What the task requires — Count how many lines hold the string "with", and give only that number.

Provided data —

· · · · ·

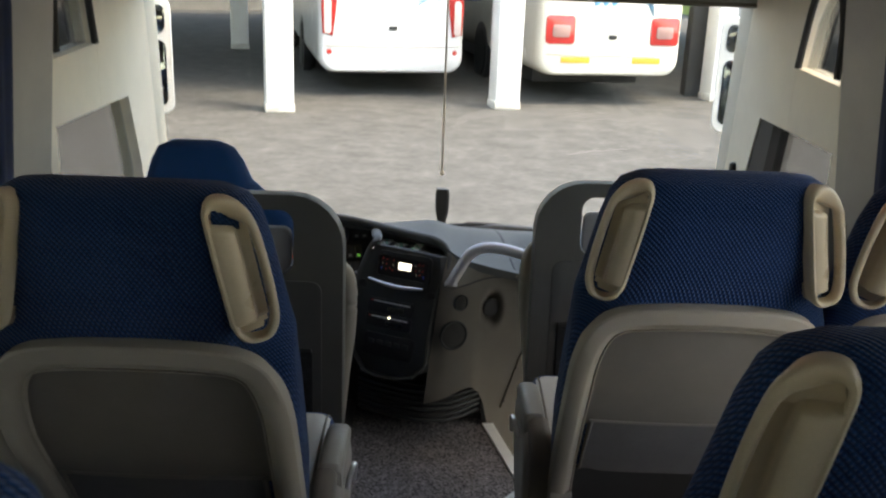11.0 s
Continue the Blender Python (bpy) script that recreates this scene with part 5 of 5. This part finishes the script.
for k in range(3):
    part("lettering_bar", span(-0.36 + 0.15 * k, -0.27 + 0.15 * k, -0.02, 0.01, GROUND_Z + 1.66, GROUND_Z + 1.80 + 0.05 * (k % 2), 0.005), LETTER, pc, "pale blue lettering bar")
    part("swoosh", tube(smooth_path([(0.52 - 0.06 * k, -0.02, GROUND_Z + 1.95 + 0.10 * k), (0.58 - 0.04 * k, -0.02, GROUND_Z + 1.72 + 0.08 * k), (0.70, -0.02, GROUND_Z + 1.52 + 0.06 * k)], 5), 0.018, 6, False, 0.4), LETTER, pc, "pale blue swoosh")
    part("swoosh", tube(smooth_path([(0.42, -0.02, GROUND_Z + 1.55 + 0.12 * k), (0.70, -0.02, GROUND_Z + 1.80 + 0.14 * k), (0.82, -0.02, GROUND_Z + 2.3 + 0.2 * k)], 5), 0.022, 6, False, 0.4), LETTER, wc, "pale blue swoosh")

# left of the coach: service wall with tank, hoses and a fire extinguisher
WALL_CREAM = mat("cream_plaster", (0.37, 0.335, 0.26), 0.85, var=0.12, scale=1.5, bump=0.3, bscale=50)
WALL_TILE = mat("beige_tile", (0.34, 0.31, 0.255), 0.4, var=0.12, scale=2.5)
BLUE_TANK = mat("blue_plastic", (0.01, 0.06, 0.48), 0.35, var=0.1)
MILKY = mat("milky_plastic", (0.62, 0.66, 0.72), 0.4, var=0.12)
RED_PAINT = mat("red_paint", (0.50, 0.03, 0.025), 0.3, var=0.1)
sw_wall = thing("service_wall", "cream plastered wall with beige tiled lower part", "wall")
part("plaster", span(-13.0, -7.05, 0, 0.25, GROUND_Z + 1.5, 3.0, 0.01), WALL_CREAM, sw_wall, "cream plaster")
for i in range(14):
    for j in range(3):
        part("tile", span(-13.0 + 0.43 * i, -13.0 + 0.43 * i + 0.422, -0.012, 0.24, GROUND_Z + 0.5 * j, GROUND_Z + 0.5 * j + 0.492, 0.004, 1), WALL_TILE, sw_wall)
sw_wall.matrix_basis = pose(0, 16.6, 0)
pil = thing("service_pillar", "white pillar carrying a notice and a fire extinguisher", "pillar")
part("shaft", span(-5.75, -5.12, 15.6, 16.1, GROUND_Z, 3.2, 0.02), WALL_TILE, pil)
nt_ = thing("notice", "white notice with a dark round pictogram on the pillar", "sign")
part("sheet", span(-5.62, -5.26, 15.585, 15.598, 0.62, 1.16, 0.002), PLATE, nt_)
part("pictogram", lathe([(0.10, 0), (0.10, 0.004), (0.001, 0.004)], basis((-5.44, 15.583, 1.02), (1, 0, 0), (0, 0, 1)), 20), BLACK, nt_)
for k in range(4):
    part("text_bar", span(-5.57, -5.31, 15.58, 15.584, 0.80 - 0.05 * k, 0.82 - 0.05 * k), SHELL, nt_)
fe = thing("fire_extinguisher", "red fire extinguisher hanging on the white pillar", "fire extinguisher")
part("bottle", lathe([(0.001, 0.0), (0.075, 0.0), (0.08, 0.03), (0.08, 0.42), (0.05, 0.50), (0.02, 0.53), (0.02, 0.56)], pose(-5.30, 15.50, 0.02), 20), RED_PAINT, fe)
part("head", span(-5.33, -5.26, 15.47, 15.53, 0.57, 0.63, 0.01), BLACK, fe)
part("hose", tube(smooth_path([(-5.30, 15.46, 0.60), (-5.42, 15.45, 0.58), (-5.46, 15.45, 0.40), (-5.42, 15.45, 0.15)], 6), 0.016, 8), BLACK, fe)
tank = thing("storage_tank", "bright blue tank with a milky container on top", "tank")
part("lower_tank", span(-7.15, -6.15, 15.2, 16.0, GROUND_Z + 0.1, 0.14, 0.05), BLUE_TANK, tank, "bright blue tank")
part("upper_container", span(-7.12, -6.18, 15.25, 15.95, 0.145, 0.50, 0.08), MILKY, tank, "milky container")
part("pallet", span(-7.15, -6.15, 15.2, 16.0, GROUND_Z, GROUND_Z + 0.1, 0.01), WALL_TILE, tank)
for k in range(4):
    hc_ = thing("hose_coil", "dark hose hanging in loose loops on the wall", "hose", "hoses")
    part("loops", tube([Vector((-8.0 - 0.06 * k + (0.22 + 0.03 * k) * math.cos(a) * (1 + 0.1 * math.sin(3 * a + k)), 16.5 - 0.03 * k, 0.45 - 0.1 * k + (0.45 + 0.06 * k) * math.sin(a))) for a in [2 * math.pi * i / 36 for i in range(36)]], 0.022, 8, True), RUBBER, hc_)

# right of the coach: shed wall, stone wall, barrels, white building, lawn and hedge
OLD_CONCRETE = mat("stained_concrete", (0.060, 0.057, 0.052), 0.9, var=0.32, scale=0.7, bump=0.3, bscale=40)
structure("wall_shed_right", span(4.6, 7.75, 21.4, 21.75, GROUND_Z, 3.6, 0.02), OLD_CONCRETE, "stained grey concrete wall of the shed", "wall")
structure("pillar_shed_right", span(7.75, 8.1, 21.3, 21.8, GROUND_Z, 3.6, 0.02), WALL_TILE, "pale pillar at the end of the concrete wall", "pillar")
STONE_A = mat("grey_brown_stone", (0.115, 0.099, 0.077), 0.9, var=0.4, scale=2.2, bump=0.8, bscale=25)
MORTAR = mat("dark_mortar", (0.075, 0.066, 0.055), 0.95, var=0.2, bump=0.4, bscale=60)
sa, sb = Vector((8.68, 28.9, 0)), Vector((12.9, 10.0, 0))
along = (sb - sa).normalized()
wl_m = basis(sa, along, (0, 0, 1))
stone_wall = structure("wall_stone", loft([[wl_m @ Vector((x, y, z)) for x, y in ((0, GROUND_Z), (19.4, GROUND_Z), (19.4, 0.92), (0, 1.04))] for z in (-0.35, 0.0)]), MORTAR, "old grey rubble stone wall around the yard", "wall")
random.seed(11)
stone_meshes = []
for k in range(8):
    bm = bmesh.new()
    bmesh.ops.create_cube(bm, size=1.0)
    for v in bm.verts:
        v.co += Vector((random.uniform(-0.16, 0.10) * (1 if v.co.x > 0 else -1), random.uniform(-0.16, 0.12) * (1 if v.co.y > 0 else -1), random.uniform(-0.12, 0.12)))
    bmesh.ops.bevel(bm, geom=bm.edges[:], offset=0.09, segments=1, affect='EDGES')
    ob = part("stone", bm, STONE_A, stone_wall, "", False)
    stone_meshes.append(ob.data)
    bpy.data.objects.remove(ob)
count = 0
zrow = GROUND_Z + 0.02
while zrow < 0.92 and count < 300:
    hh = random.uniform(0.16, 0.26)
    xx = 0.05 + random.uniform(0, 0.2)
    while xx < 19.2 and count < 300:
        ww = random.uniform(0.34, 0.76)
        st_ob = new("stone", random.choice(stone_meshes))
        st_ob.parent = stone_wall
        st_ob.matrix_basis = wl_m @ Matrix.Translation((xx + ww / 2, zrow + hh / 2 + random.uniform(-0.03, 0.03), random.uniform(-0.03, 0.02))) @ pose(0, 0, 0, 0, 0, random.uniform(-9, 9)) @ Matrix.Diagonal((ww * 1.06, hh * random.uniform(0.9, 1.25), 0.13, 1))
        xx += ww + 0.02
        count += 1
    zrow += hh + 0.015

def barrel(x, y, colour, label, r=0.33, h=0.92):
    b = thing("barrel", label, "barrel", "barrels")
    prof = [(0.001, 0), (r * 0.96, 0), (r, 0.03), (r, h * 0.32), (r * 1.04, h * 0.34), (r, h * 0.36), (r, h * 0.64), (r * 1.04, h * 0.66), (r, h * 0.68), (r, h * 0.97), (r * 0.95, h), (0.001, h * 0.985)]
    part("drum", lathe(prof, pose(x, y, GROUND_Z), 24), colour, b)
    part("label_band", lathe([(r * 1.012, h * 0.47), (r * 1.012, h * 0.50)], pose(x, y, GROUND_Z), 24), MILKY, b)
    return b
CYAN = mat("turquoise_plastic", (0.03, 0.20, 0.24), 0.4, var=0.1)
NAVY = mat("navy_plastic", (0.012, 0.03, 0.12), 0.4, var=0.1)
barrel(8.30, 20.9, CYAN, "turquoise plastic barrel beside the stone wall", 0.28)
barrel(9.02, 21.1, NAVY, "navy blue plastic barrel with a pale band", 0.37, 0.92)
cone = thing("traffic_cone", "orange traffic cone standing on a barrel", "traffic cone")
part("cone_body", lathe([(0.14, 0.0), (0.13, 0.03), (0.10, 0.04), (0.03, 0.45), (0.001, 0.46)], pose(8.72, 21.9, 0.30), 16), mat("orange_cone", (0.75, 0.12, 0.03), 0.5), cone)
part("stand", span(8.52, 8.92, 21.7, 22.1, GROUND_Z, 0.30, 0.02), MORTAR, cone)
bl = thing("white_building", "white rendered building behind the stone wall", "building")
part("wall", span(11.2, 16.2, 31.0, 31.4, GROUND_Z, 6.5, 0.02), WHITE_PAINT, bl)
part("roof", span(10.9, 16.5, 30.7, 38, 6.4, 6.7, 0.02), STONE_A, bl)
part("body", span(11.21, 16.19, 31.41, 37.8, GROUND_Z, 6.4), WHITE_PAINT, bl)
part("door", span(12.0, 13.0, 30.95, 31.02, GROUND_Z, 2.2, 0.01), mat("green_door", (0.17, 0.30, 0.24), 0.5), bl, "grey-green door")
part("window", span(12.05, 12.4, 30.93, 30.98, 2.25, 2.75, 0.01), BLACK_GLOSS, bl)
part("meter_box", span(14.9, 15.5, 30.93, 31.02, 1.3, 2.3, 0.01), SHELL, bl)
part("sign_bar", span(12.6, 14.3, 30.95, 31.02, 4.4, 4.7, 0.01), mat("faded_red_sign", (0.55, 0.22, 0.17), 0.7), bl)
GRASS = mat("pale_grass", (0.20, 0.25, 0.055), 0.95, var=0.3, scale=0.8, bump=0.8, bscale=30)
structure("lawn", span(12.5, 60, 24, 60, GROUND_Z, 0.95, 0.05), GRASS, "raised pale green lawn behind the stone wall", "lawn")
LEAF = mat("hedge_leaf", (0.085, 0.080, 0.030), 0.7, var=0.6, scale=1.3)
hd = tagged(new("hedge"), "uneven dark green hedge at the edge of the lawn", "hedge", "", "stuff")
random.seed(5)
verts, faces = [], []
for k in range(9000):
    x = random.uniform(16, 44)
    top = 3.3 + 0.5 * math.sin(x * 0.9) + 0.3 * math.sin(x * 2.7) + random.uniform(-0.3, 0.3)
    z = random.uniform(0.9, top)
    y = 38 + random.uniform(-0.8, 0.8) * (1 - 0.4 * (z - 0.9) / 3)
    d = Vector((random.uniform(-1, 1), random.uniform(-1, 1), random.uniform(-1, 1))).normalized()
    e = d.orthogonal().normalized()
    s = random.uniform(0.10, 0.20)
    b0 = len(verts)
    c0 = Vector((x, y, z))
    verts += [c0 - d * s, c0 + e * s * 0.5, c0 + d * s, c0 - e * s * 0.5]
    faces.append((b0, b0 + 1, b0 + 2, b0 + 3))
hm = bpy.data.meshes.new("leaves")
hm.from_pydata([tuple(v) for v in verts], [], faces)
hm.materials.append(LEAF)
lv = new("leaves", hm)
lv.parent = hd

· · · · ·

Written reply — 6